As Newsweek recently reported, a long-standing internal Justice Department investigation into the professional conduct of Yoo, Bybee and Bradbury himself is progressing. Should Attorney General Eric Holder approve the report, any adverse findings could be referred to state bar associations for possible disciplinary action.

Bradbury noted the "extraordinary historical context" of the disavowed OLC opinions' creation. They were "issued in the wake of the atrocities of 9/11" and took on "novel and complex legal questions in a time of great danger and under extraordinary time pressure."

The idea of some flunky attorney for the Mukasey DOJ writing a lengthy memo disavowing the policies of the previous 5-8 years in the l;ast week of the adminstration has the same curious stink as the Gestapo agents burning their meticulously kept records as the sounds of the allied forces’ artillery and bombs were falling around and in Berlin in the spring of 1945.

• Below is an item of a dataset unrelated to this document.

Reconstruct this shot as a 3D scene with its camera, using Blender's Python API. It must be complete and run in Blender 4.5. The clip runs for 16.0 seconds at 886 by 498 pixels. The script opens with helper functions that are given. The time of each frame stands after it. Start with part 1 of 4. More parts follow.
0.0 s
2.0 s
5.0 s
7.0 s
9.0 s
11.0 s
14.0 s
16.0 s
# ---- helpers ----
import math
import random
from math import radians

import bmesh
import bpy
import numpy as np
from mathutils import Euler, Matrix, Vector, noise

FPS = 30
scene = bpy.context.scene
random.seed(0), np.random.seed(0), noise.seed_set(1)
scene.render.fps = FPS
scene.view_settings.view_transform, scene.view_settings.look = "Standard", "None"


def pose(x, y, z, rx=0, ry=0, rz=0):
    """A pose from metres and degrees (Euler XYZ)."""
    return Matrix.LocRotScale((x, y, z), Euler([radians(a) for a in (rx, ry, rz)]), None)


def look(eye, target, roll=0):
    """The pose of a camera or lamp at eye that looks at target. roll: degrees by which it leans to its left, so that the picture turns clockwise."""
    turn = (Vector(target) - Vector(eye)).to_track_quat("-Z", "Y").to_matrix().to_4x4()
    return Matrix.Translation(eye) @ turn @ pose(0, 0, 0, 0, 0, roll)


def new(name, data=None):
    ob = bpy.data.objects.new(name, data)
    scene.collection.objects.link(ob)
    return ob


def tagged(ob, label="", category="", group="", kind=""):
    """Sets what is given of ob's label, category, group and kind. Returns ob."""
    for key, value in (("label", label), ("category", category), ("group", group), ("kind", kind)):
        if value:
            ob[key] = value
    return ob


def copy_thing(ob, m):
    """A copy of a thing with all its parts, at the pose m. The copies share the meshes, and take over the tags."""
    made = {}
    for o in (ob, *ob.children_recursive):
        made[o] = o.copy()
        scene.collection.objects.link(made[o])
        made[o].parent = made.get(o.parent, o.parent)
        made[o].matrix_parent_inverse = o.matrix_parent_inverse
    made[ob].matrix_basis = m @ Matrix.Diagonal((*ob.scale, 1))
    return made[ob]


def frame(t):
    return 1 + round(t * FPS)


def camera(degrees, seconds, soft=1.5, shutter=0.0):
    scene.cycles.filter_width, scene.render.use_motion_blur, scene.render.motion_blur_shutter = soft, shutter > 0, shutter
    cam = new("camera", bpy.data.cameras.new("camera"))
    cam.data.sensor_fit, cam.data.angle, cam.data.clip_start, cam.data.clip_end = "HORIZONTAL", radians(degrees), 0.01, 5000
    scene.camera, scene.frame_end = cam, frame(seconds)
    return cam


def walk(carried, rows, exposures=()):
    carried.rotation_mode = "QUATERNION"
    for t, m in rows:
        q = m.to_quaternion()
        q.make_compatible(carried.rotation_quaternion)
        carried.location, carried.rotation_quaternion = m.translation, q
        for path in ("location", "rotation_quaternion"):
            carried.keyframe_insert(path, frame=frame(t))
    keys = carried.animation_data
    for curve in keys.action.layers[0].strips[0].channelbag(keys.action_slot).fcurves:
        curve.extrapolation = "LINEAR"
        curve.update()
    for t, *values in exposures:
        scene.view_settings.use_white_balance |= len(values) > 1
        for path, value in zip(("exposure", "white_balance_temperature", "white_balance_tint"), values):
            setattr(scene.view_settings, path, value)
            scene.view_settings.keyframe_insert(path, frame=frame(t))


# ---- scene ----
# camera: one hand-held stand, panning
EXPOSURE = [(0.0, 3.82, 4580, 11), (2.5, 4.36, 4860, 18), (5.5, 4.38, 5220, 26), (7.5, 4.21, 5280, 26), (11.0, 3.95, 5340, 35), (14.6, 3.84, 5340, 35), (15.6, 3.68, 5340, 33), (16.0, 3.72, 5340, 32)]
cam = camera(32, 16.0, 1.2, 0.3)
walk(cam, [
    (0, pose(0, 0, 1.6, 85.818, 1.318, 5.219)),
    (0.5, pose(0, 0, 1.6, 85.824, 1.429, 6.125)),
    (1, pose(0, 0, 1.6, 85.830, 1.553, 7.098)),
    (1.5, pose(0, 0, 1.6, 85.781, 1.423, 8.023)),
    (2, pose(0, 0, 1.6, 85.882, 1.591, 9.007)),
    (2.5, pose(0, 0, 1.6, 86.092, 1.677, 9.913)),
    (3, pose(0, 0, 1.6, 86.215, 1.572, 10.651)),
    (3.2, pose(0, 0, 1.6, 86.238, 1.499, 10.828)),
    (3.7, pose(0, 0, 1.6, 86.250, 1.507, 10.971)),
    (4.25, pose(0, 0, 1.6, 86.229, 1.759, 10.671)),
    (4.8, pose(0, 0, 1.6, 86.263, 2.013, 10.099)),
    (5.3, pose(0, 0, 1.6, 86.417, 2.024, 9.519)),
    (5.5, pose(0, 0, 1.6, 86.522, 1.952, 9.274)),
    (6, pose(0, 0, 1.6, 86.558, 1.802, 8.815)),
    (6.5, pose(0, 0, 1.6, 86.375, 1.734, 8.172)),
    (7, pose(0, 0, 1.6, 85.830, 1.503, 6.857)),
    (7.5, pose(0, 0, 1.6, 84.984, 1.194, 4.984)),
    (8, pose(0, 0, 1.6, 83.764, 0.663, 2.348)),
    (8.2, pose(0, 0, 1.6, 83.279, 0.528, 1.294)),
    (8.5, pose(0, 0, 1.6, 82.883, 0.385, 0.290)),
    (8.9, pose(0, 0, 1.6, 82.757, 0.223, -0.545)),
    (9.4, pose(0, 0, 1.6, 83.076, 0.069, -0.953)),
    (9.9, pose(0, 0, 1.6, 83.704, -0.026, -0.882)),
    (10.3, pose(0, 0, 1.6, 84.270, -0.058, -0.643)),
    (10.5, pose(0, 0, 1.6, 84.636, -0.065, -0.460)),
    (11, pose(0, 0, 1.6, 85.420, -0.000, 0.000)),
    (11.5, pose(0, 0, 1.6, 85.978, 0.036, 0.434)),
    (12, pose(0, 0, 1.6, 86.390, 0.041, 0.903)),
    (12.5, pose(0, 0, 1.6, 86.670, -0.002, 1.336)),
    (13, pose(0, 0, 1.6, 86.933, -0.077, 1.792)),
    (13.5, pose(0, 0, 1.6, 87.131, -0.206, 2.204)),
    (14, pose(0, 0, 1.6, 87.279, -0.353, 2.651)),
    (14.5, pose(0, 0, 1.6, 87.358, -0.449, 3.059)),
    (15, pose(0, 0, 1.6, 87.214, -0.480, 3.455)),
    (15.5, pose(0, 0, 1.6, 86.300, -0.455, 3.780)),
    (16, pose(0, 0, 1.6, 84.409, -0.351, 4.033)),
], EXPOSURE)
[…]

It would be nice if we could arrange for the permanent disbarment from further legal practice for all the lawyers who authored these disavowed judicial mosntrosities on grounds of gross incompetence.

Maurice Grafton

March 4, 2009, 12:59 p.m.

So, the Bush Administration functioned under one set of legal opinions, then rescinded them upon their departure, knowing full well the fundamental danger of living under such procedures, particularly as private citizens with histories of violating fundamental ideas and laws of the Republic.  Why is this not a major news story, or at least a question leveled at Rove, Cheney, Bush, etc. during their overly respectful interviews and television appearances?